The United Kingdom and India have reached a comprehensive free trade agreement—a milestone in their economic partnership and a new chapter in Britain’s post-Brexit trade strategy.
Announced on May 6, 2025 after three years of negotiations, the deal is set to substantially increase bilateral trade, create jobs, and strengthen ties between two of the world’s largest economies.
The agreement is expected to boost annual trade between the UK and India by £25.5 billion by 2040, representing a 60% increase from 2024 levels when trade totalled £42.6 billion. British exports to India amounted to £17.1 billion last year, while imports from India reached £25.5 billion, making India the UK’s 11th-largest trading partner. The UK government has described this as its most significant bilateral trade deal since leaving the European Union.
Economic forecasts suggest the UK’s gross domestic product will rise by £4.8 billion annually, with wages increasing by £2.2 billion each year in the long term. British companies are projected to save up to £400 million a year in tariffs immediately, with savings potentially rising to £900 million after a decade as tariff reductions are phased in.
A key feature of the agreement is the gradual removal or reduction of tariffs on a wide range of goods. India will eliminate or reduce tariffs on 90% of tariff lines, covering 92% of current UK exports. Tariffs on British whisky and gin, previously as high as 150%, will be halved to 75% immediately and further reduced to 40% over ten years, providing a major boost to the UK’s spirits industry in India, the world’s largest whisky market.
Automotive tariffs imposed by India, which have exceeded 100%, will be cut to 10% under a quota system, initially benefiting internal combustion engine vehicles, with future provisions for electric and hybrid models.
Other British exports such as cosmetics, medical devices, aerospace components, salmon, chocolate, and biscuits will also benefit from tariff reductions, improving their competitiveness in the Indian market. Conversely, the UK will remove tariffs on 99% of Indian imports, facilitating better access for Indian textiles, apparel, electrical machinery, and other goods.
Certain sensitive sectors have been excluded from tariff concessions to protect domestic industries. India has exempted products such as dairy, apples, and cheese from the agreement to safeguard its agricultural sector.

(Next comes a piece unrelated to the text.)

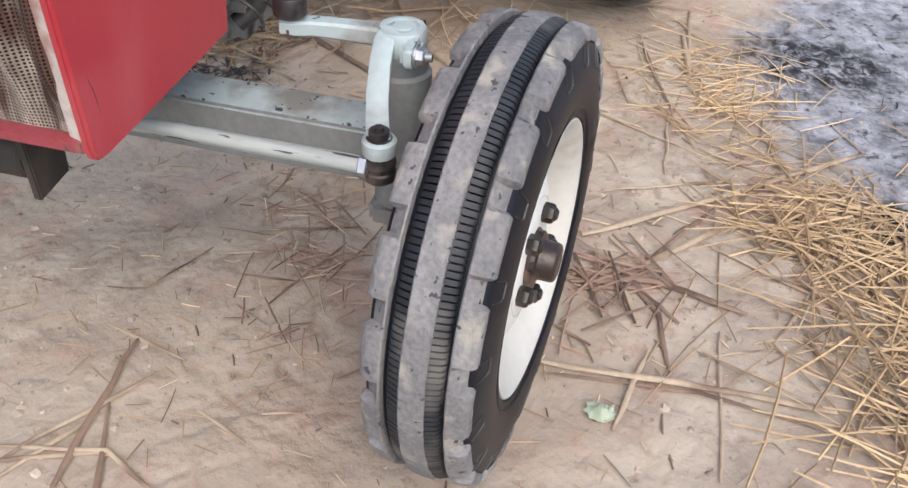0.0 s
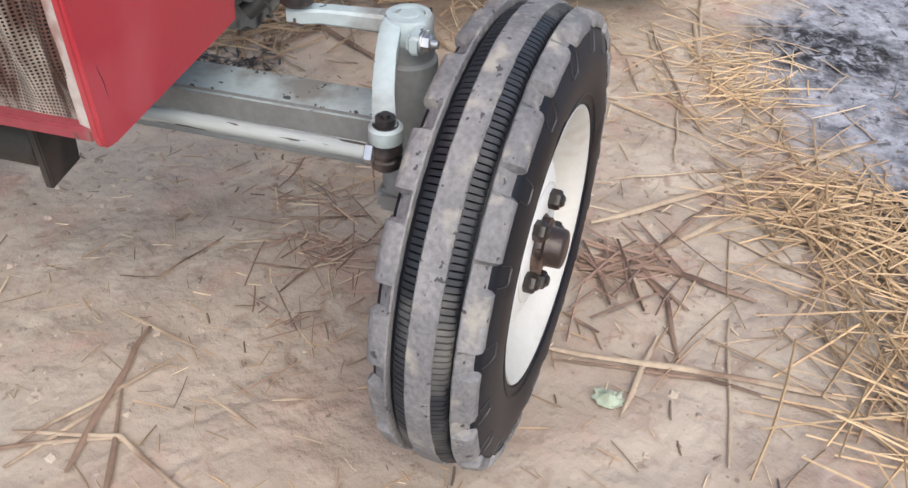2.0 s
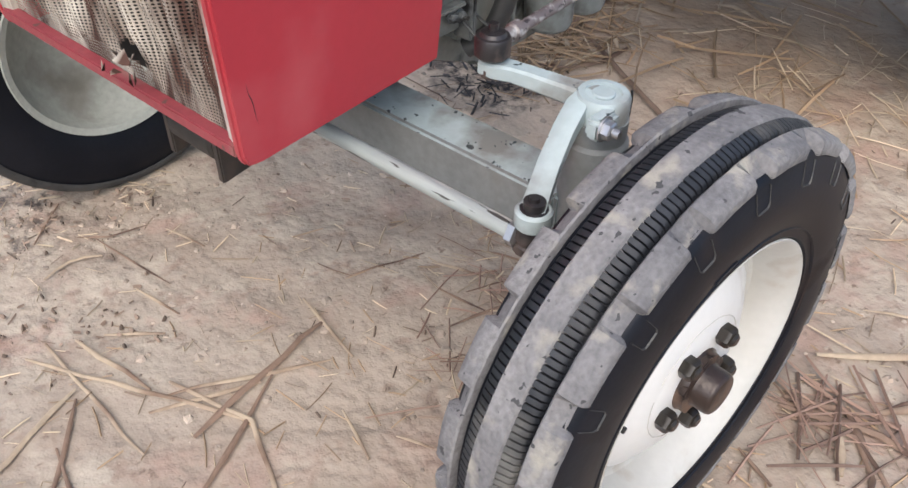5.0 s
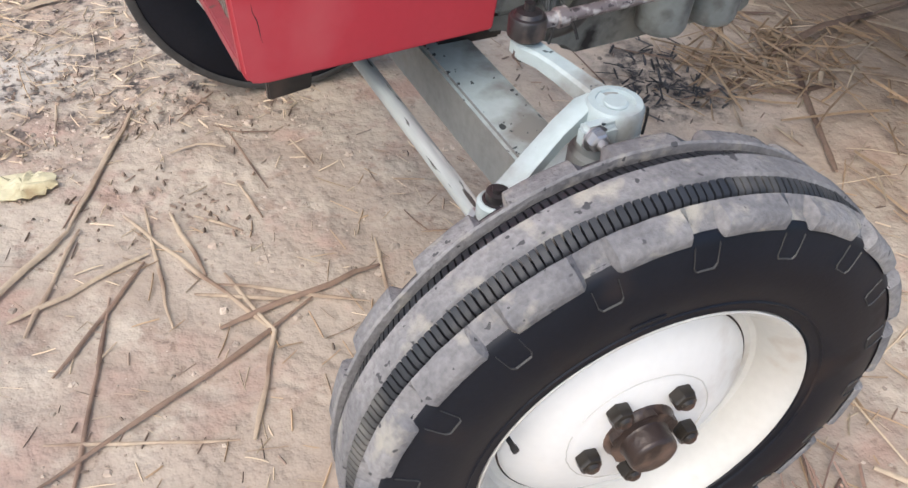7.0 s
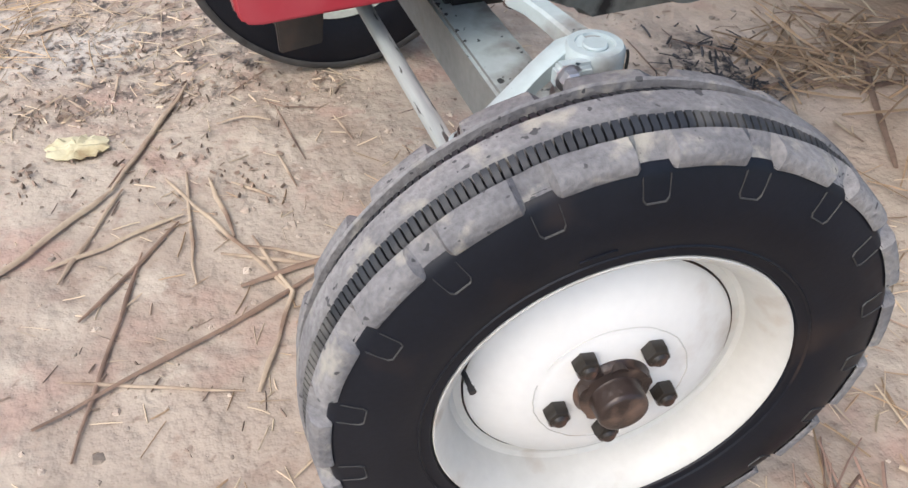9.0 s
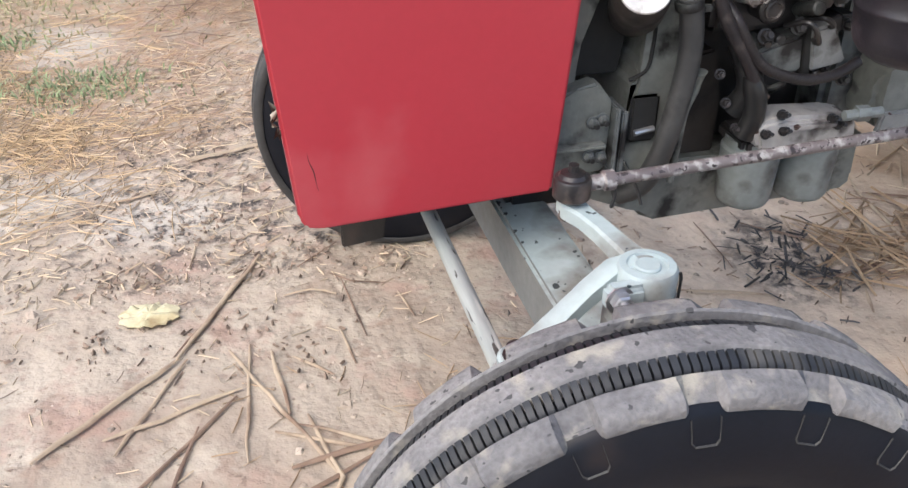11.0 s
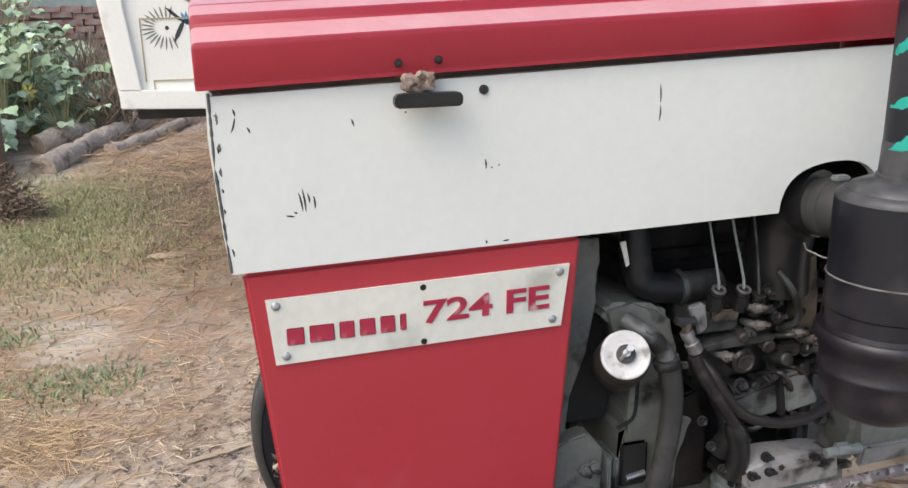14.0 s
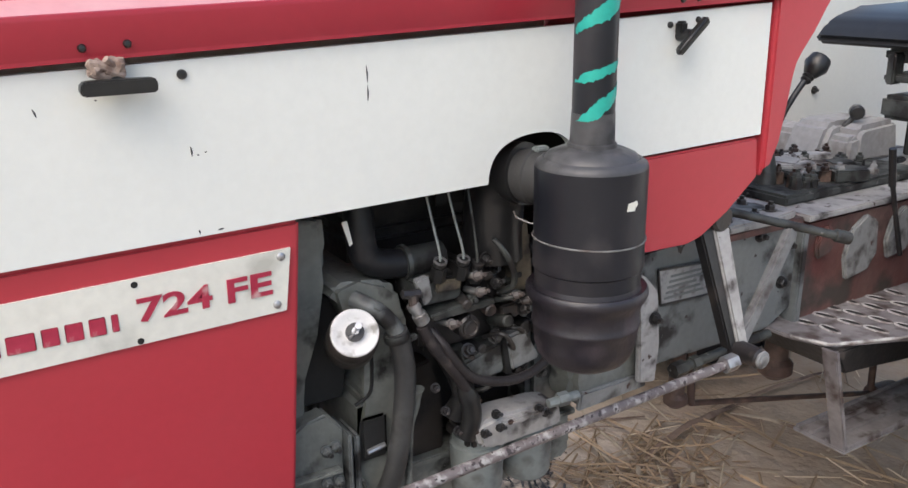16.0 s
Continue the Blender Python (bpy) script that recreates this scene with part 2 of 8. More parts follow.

The deal also introduces a Double Contribution Convention, which exempts skilled Indian professionals and their employers from paying UK social security contributions for up to three years. This provision is expected to boost labour mobility and create new opportunities for Indian talent within the UK economy.
This landmark agreement comes amid ongoing global trade tensions, particularly involving the United States, which under President Donald Trump imposed widespread tariffs on imports. Both India and the UK have been seeking to diversify their trade partnerships to reduce reliance on the U.S. market. The new deal is seen as an effort to improve economic resilience and mitigate exposure to external shocks.
Industry reactions have been positive. The UK’s manufacturing, automotive, and spirits sectors anticipate substantial benefits, while Indian exporters in textiles and footwear expect increased sales and employment opportunities. Some Indian beverage producers, however, have expressed concerns over heightened competition from foreign imports.